*Aim of the task:* Repeat the whole listing below, word for word.

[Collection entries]
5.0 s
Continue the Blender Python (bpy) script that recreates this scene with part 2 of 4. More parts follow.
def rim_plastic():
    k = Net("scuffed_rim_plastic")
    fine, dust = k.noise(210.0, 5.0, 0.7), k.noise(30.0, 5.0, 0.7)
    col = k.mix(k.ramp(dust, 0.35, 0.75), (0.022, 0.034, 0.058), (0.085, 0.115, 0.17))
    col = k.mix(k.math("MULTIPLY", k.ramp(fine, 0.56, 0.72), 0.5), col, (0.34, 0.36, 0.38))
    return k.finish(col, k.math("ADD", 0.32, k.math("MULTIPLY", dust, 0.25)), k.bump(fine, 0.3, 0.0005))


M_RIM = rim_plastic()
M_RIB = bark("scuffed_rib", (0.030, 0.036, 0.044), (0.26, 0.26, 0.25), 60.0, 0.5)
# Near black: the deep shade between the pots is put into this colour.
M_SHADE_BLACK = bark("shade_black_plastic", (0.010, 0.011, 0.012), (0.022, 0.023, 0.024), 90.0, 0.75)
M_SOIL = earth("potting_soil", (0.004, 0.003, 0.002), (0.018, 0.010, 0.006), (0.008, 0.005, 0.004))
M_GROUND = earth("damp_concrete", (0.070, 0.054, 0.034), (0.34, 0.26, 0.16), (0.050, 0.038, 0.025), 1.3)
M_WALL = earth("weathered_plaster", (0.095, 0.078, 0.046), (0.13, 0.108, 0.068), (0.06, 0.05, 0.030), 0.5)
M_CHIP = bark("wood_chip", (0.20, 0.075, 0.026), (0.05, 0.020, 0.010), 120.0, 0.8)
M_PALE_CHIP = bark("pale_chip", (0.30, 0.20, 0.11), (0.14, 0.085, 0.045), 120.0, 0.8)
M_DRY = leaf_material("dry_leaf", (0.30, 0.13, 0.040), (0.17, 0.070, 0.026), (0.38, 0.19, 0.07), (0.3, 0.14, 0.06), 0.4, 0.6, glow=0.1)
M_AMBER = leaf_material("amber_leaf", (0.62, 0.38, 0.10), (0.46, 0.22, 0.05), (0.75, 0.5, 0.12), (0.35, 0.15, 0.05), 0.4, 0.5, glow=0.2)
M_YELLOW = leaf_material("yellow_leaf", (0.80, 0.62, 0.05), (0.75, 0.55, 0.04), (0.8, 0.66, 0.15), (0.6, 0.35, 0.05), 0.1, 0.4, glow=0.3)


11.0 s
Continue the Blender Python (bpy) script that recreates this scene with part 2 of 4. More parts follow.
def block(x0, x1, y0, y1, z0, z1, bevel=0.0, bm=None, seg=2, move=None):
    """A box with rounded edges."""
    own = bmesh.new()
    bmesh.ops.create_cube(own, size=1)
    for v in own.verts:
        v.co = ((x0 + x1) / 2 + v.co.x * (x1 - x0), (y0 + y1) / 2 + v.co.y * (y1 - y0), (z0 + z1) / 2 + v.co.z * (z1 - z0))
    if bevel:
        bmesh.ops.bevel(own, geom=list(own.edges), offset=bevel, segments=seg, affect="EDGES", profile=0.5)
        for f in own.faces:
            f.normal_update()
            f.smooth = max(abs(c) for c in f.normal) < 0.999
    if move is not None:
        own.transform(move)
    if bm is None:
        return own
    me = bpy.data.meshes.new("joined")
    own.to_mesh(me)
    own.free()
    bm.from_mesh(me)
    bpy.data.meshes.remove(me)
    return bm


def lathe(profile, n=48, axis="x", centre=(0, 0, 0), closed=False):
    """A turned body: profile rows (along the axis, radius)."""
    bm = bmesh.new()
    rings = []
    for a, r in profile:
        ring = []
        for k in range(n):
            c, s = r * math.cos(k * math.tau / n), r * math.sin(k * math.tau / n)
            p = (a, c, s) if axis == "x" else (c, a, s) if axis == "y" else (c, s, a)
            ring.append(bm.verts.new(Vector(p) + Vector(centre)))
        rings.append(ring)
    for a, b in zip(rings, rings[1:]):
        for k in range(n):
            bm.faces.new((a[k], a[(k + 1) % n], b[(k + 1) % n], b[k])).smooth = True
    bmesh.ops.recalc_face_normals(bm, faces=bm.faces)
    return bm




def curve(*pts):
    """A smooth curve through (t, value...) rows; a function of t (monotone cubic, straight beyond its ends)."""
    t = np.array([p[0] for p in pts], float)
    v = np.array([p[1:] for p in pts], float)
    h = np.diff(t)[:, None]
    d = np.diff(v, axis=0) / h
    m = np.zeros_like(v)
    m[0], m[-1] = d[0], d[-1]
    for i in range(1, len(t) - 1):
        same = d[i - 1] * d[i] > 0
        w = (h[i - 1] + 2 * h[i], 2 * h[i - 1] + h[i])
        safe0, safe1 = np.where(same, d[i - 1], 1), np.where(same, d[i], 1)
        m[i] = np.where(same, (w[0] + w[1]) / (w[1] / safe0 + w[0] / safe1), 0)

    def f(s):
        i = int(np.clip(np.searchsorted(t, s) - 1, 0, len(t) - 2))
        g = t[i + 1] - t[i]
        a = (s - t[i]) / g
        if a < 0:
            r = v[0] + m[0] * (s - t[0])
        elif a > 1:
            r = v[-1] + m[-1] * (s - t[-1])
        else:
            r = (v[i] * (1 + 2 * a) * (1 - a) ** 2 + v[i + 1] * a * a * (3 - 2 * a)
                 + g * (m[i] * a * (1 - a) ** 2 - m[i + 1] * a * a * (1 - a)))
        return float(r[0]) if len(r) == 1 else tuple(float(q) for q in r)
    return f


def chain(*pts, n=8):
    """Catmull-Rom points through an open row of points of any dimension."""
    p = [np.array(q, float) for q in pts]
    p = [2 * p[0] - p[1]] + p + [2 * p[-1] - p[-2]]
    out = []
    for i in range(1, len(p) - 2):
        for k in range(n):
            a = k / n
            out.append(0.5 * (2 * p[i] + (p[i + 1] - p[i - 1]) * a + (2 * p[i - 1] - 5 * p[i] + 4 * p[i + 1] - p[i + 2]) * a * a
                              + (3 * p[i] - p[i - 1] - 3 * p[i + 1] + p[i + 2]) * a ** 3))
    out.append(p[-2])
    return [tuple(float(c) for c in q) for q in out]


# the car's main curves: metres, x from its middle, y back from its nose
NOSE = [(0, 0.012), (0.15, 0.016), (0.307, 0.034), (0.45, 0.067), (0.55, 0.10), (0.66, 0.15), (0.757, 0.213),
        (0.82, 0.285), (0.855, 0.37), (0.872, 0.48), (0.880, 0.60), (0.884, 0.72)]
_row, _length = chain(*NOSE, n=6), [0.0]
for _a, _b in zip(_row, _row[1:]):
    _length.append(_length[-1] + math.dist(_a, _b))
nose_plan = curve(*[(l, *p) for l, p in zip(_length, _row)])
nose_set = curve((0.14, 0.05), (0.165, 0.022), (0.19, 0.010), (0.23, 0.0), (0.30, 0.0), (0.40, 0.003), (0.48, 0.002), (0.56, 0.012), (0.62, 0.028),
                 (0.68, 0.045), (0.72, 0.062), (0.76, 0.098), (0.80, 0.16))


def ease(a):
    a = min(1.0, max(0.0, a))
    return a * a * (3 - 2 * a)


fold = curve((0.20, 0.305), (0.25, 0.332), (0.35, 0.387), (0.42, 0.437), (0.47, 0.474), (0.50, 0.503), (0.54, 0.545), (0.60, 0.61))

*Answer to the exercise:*
5.0 s
Continue the Blender Python (bpy) script that recreates this scene with part 2 of 4. More parts follow.
def rim_plastic():
    k = Net("scuffed_rim_plastic")
    fine, dust = k.noise(210.0, 5.0, 0.7), k.noise(30.0, 5.0, 0.7)
    col = k.mix(k.ramp(dust, 0.35, 0.75), (0.022, 0.034, 0.058), (0.085, 0.115, 0.17))
    col = k.mix(k.math("MULTIPLY", k.ramp(fine, 0.56, 0.72), 0.5), col, (0.34, 0.36, 0.38))
    return k.finish(col, k.math("ADD", 0.32, k.math("MULTIPLY", dust, 0.25)), k.bump(fine, 0.3, 0.0005))


M_RIM = rim_plastic()
M_RIB = bark("scuffed_rib", (0.030, 0.036, 0.044), (0.26, 0.26, 0.25), 60.0, 0.5)
# Near black: the deep shade between the pots is put into this colour.
M_SHADE_BLACK = bark("shade_black_plastic", (0.010, 0.011, 0.012), (0.022, 0.023, 0.024), 90.0, 0.75)
M_SOIL = earth("potting_soil", (0.004, 0.003, 0.002), (0.018, 0.010, 0.006), (0.008, 0.005, 0.004))
M_GROUND = earth("damp_concrete", (0.070, 0.054, 0.034), (0.34, 0.26, 0.16), (0.050, 0.038, 0.025), 1.3)
M_WALL = earth("weathered_plaster", (0.095, 0.078, 0.046), (0.13, 0.108, 0.068), (0.06, 0.05, 0.030), 0.5)
M_CHIP = bark("wood_chip", (0.20, 0.075, 0.026), (0.05, 0.020, 0.010), 120.0, 0.8)
M_PALE_CHIP = bark("pale_chip", (0.30, 0.20, 0.11), (0.14, 0.085, 0.045), 120.0, 0.8)
M_DRY = leaf_material("dry_leaf", (0.30, 0.13, 0.040), (0.17, 0.070, 0.026), (0.38, 0.19, 0.07), (0.3, 0.14, 0.06), 0.4, 0.6, glow=0.1)
M_AMBER = leaf_material("amber_leaf", (0.62, 0.38, 0.10), (0.46, 0.22, 0.05), (0.75, 0.5, 0.12), (0.35, 0.15, 0.05), 0.4, 0.5, glow=0.2)
M_YELLOW = leaf_material("yellow_leaf", (0.80, 0.62, 0.05), (0.75, 0.55, 0.04), (0.8, 0.66, 0.15), (0.6, 0.35, 0.05), 0.1, 0.4, glow=0.3)


11.0 s
Continue the Blender Python (bpy) script that recreates this scene with part 2 of 4. More parts follow.
def block(x0, x1, y0, y1, z0, z1, bevel=0.0, bm=None, seg=2, move=None):
    """A box with rounded edges."""
    own = bmesh.new()
    bmesh.ops.create_cube(own, size=1)
    for v in own.verts:
        v.co = ((x0 + x1) / 2 + v.co.x * (x1 - x0), (y0 + y1) / 2 + v.co.y * (y1 - y0), (z0 + z1) / 2 + v.co.z * (z1 - z0))
    if bevel:
        bmesh.ops.bevel(own, geom=list(own.edges), offset=bevel, segments=seg, affect="EDGES", profile=0.5)
        for f in own.faces:
            f.normal_update()
            f.smooth = max(abs(c) for c in f.normal) < 0.999
    if move is not None:
        own.transform(move)
    if bm is None:
        return own
    me = bpy.data.meshes.new("joined")
    own.to_mesh(me)
    own.free()
    bm.from_mesh(me)
    bpy.data.meshes.remove(me)
    return bm


def lathe(profile, n=48, axis="x", centre=(0, 0, 0), closed=False):
    """A turned body: profile rows (along the axis, radius)."""
    bm = bmesh.new()
    rings = []
    for a, r in profile:
        ring = []
        for k in range(n):
            c, s = r * math.cos(k * math.tau / n), r * math.sin(k * math.tau / n)
            p = (a, c, s) if axis == "x" else (c, a, s) if axis == "y" else (c, s, a)
            ring.append(bm.verts.new(Vector(p) + Vector(centre)))
        rings.append(ring)
    for a, b in zip(rings, rings[1:]):
        for k in range(n):
            bm.faces.new((a[k], a[(k + 1) % n], b[(k + 1) % n], b[k])).smooth = True
    bmesh.ops.recalc_face_normals(bm, faces=bm.faces)
    return bm




def curve(*pts):
    """A smooth curve through (t, value...) rows; a function of t (monotone cubic, straight beyond its ends)."""
    t = np.array([p[0] for p in pts], float)
    v = np.array([p[1:] for p in pts], float)
    h = np.diff(t)[:, None]
    d = np.diff(v, axis=0) / h
    m = np.zeros_like(v)
    m[0], m[-1] = d[0], d[-1]
    for i in range(1, len(t) - 1):
        same = d[i - 1] * d[i] > 0
        w = (h[i - 1] + 2 * h[i], 2 * h[i - 1] + h[i])
        safe0, safe1 = np.where(same, d[i - 1], 1), np.where(same, d[i], 1)
        m[i] = np.where(same, (w[0] + w[1]) / (w[1] / safe0 + w[0] / safe1), 0)

    def f(s):
        i = int(np.clip(np.searchsorted(t, s) - 1, 0, len(t) - 2))
        g = t[i + 1] - t[i]
        a = (s - t[i]) / g
        if a < 0:
            r = v[0] + m[0] * (s - t[0])
        elif a > 1:
            r = v[-1] + m[-1] * (s - t[-1])
        else:
            r = (v[i] * (1 + 2 * a) * (1 - a) ** 2 + v[i + 1] * a * a * (3 - 2 * a)
                 + g * (m[i] * a * (1 - a) ** 2 - m[i + 1] * a * a * (1 - a)))
        return float(r[0]) if len(r) == 1 else tuple(float(q) for q in r)
    return f


def chain(*pts, n=8):
    """Catmull-Rom points through an open row of points of any dimension."""
    p = [np.array(q, float) for q in pts]
    p = [2 * p[0] - p[1]] + p + [2 * p[-1] - p[-2]]
    out = []
    for i in range(1, len(p) - 2):
        for k in range(n):
            a = k / n
            out.append(0.5 * (2 * p[i] + (p[i + 1] - p[i - 1]) * a + (2 * p[i - 1] - 5 * p[i] + 4 * p[i + 1] - p[i + 2]) * a * a
                              + (3 * p[i] - p[i - 1] - 3 * p[i + 1] + p[i + 2]) * a ** 3))
    out.append(p[-2])
    return [tuple(float(c) for c in q) for q in out]


# the car's main curves: metres, x from its middle, y back from its nose
NOSE = [(0, 0.012), (0.15, 0.016), (0.307, 0.034), (0.45, 0.067), (0.55, 0.10), (0.66, 0.15), (0.757, 0.213),
        (0.82, 0.285), (0.855, 0.37), (0.872, 0.48), (0.880, 0.60), (0.884, 0.72)]
_row, _length = chain(*NOSE, n=6), [0.0]
for _a, _b in zip(_row, _row[1:]):
    _length.append(_length[-1] + math.dist(_a, _b))
nose_plan = curve(*[(l, *p) for l, p in zip(_length, _row)])
nose_set = curve((0.14, 0.05), (0.165, 0.022), (0.19, 0.010), (0.23, 0.0), (0.30, 0.0), (0.40, 0.003), (0.48, 0.002), (0.56, 0.012), (0.62, 0.028),
                 (0.68, 0.045), (0.72, 0.062), (0.76, 0.098), (0.80, 0.16))


def ease(a):
    a = min(1.0, max(0.0, a))
    return a * a * (3 - 2 * a)


fold = curve((0.20, 0.305), (0.25, 0.332), (0.35, 0.387), (0.42, 0.437), (0.47, 0.474), (0.50, 0.503), (0.54, 0.545), (0.60, 0.61))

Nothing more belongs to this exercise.